Era o meio da tarde. Mas que fazer? A carta tinha que ir á Curitiba ainda aquele dia. Leite Mendes procurou um dos tropeiros de sua confiança, que estava com os cavalos amarrados ali no campo, perto da matriz. Sim, o tropeiro garantiu, um deles iria a Curitiba dentro de pouco tempo. Ia dormir em algum lugar da serra, mas antes do meio dia estaria chegando a Curitiba. Leite Mendes entregou-lhe a carta endereçada ao Governador e voltou pra casa, mais aliviado. Tinha cumprido sua missão.
Durante os dias que se seguiram, Curitiba e o litoral viveram momentos de angustia. As autoridades estavam simplesmente apavoradas com a possibilidade de um levante escravo em Antonina. Cartas foram endereçadas para Morretes e Paranaguá, prevenindo os senhores de escravos antes que a fagulha da revolta se espalhasse. O medo tomou conta das casas, e nem as tempestades de verão no final do dia davam algum alento aos patrões.
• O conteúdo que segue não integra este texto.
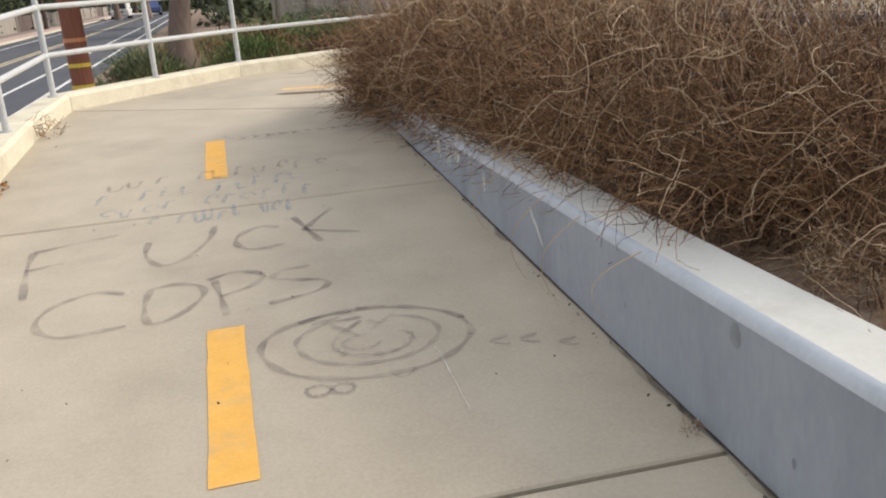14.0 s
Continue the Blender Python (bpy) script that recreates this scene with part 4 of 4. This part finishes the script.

O governador mandou reforço policial para Antonina, enviando o Capitão Manoel Eufrásio de Assumpção e mais quatro soldados. Estes deveriam arregimentar os soldados disponíveis em Porto de Cima e Morretes. Assim reforçados, a brava tropa policial entraria em poucos dias numa Antonina em polvorosa, assustada com a possibilidade de um levante de escravos.
O próprio delegado Alves d´Araújo, no dia 19 de janeiro, quando retornou de sua viagem foi, ele mesmo, interpelado por alguns pretos mais desaforados. Estes exigiam que ele lhes desse a liberdade a que eles, os pretos, já tinham direito. Alves d´Araújo, é claro, não sabia de nenhuma alforria. “Mas tem sim”, disseram-lhe os pretos. Segundo os escravos, havia uma ordem de libertação geral direta da Coroa, e ele, Alves d`Araújo, estava, por interesses escusos e perversos, negando a eles conhecer a verdade. Havia, inclusive, um navio inglês chegando ao porto para protegê-los e fazer os senhores aplicar a lei.
Como diríamos hoje: que surrealista! Como diriam os antigos, que maçada!! Haverá então uma revolta escrava em Antonina? O que acontecerá?